Maharashtra has added a new responsibility to the Family Adoption Program (FAP) of MBBS students: screening households for tuberculosis (TB). With this move, every community visit by medical students now doubles as an opportunity to spot the disease early and connect families to treatment.
The Family Adoption Program (FAP), part of India’s new Competency-Based Medical Education (CBME) system, already requires every MBBS student to “adopt” families from nearby villages. Students visit these homes regularly, observe local health conditions, and understand the social factors that affect care.
Now, as part of these visits, students carry out symptom-based TB screening. Using the World Health Organization’s four-symptom checklist: chronic cough, fever, weight loss, and night sweats students ask simple but targeted questions.
If someone shows warning signs, the student immediately refers them to the nearest TB unit under the National Tuberculosis Elimination Program (NTEP). Alongside this, the students talk to families about TB prevention, the importance of completing treatment, and clearing the myths that surround the disease.
Before the state-wide rollout, the approach was tested in Mulshi taluka of Pune district between March and June 2024.
Participation: More than 150 MBBS undergraduates, along with interns, postgraduate students, and social workers took part.
Coverage: Together, they visited villages under the Paud TB Unit and screened 559 individuals, nearly 3% of the local population.
Training: The students were trained by faculty and NTEP staff on how to ask questions, identify high-risk individuals, and counsel families.
Community Activities: Besides home visits, they also conducted street plays and group discussions to spread TB awareness.
Although the pilot’s main focus was student training, rather than maximizing case detection, it showed that integrating TB screening into FAP is both feasible and sustainable.
India carries the highest TB burden in the world, and Maharashtra remains one of the states most affected. Early diagnosis continues to be a challenge, especially in rural and semi-urban areas where access to health facilities is limited.
By involving MBBS students in the fight:
Students learn better: They see TB not just as a chapter in pathology but as a lived reality in households.
Communities get access: Families in remote areas receive early screening and better awareness.
Public health strengthens: Thousands of students effectively become “frontline screeners,” extending the reach of government programs.

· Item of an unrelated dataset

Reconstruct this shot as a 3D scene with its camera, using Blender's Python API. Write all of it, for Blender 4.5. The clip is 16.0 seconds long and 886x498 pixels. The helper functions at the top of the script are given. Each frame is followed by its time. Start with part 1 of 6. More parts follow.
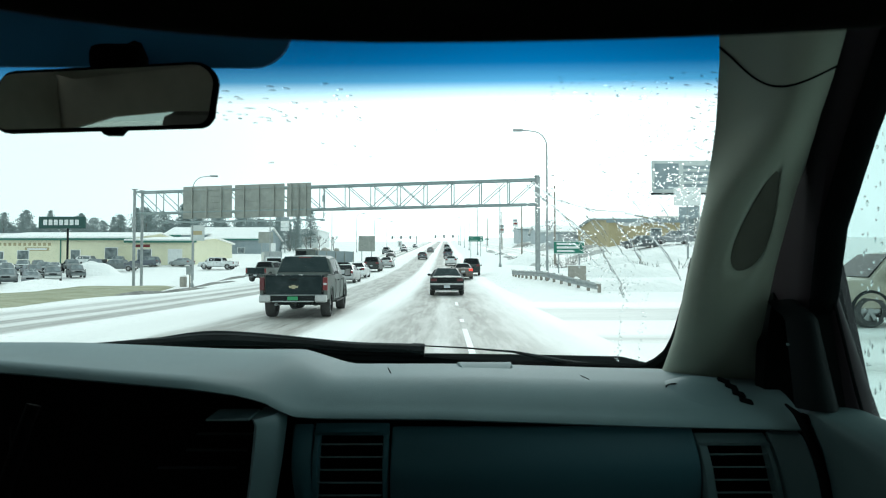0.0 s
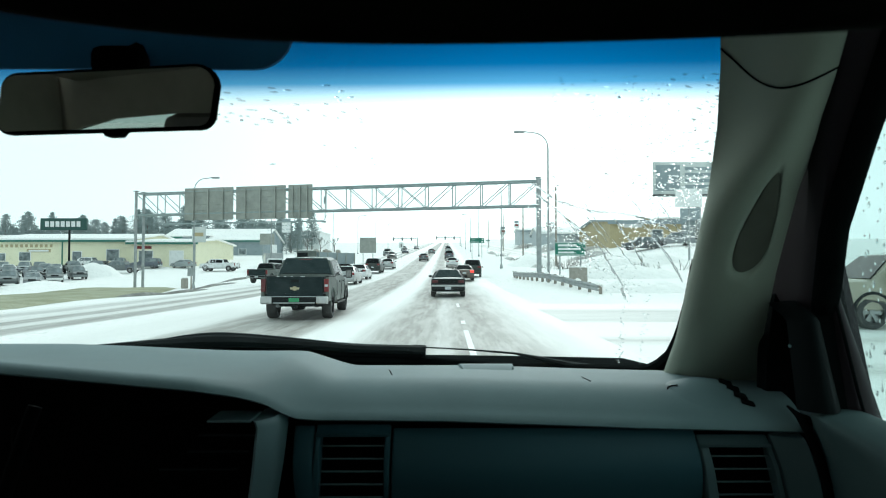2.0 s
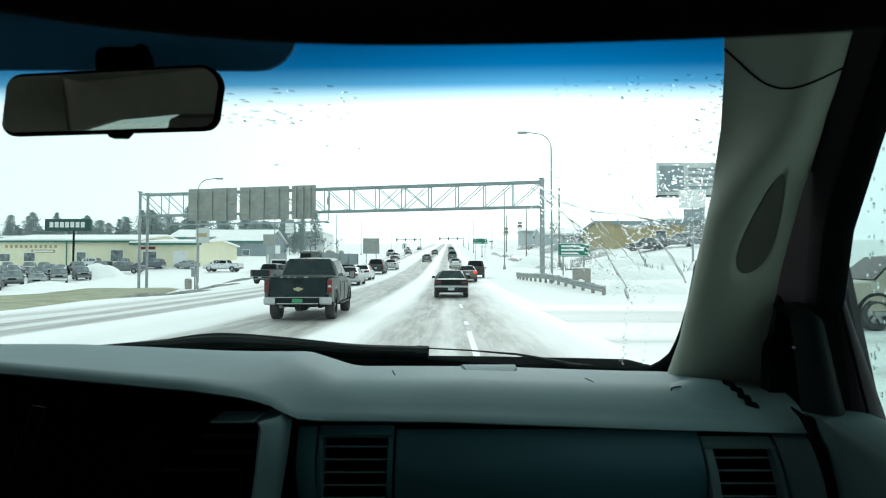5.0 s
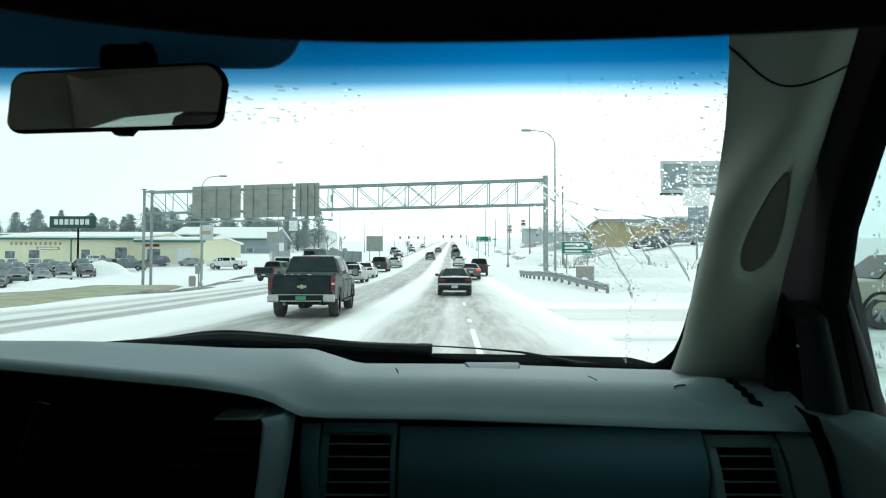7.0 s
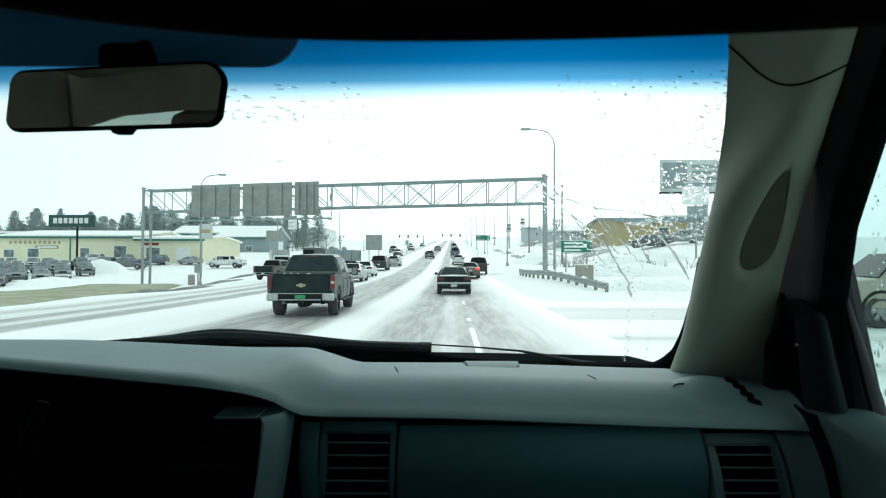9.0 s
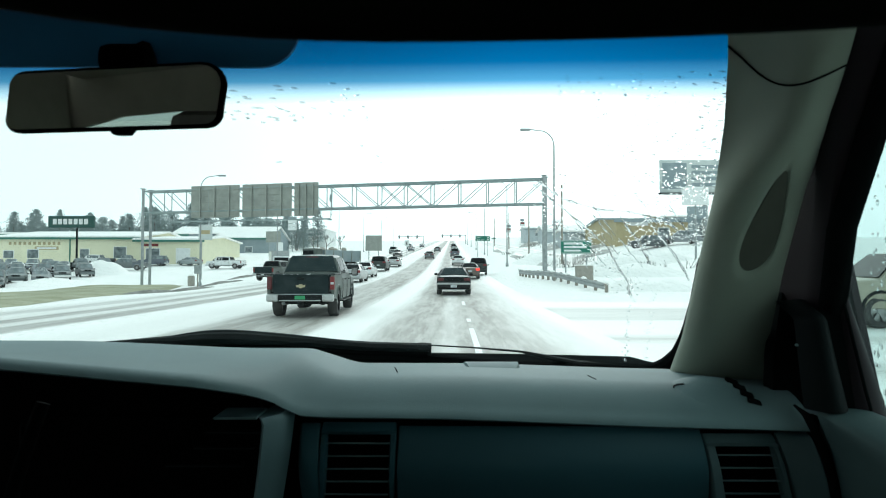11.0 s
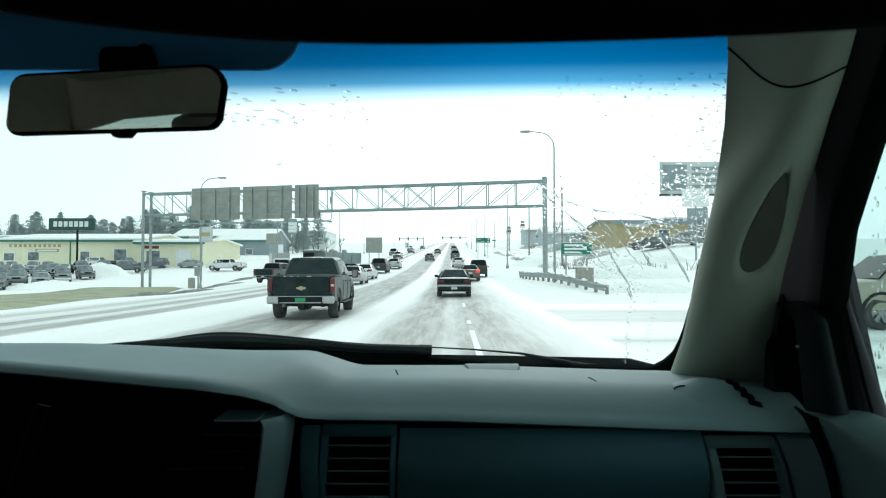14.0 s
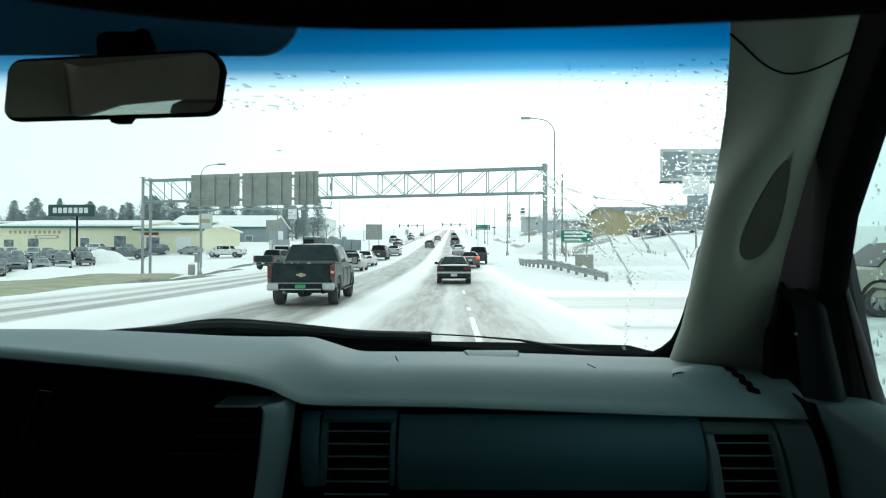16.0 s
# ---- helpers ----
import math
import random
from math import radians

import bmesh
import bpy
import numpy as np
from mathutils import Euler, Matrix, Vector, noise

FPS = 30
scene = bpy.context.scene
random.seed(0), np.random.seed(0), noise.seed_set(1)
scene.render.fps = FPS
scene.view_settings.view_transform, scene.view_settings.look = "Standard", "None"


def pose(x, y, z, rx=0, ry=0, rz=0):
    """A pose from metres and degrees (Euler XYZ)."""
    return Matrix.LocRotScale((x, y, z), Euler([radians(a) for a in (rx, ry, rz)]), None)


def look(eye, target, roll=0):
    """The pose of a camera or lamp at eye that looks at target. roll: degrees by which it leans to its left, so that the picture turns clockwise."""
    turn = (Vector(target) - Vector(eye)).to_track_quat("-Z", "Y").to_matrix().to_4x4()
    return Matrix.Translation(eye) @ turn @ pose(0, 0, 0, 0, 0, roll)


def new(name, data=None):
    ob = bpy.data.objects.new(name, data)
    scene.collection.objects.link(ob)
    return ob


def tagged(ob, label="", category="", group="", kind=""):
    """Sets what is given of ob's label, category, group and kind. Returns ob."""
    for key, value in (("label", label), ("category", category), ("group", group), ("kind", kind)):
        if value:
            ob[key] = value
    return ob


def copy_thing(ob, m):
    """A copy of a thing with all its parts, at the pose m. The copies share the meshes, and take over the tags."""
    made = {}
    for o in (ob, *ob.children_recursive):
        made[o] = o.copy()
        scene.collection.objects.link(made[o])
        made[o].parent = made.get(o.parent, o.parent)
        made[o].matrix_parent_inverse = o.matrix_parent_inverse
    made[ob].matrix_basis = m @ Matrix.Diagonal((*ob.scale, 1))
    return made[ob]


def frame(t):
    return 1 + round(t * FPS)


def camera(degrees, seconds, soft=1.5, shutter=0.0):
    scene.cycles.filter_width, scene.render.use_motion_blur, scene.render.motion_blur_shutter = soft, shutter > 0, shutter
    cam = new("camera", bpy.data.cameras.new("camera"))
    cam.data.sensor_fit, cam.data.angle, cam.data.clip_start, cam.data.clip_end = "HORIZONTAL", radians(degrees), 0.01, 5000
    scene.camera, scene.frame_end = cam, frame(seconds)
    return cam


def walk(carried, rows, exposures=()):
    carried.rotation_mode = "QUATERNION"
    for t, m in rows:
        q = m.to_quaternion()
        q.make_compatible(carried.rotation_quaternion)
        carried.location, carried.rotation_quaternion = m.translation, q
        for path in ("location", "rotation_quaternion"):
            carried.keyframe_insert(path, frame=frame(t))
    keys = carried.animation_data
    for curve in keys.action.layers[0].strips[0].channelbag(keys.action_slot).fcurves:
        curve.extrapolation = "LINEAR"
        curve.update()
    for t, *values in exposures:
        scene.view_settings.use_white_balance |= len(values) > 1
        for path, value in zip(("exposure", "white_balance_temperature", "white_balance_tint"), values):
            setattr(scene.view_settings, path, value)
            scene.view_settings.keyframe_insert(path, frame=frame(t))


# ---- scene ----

Because FAP continues every year with new student batches, the effort builds a self-renewing cycle of screening and awareness in the same villages.
The Health Department now plans to extend this model to all medical colleges in Maharashtra. Experts suggest that once the TB model is stable, the same visits can also include screening for diabetes, hypertension, leprosy, and other chronic conditions.
The collaboration between medical education departments and public health programs also creates a stronger bridge future doctors gain practical experience, and the healthcare system benefits from extra manpower.
What began in a handful of villages near Pune could soon spread across Maharashtra. With every student visit, another family may get the chance to detect TB earlier, seek timely treatment, and break the cycle of stigma and delay that still surrounds the disease.
If successful, the model could become a blueprint for other states and a powerful step in India’s mission to eliminate tuberculosis by 2025.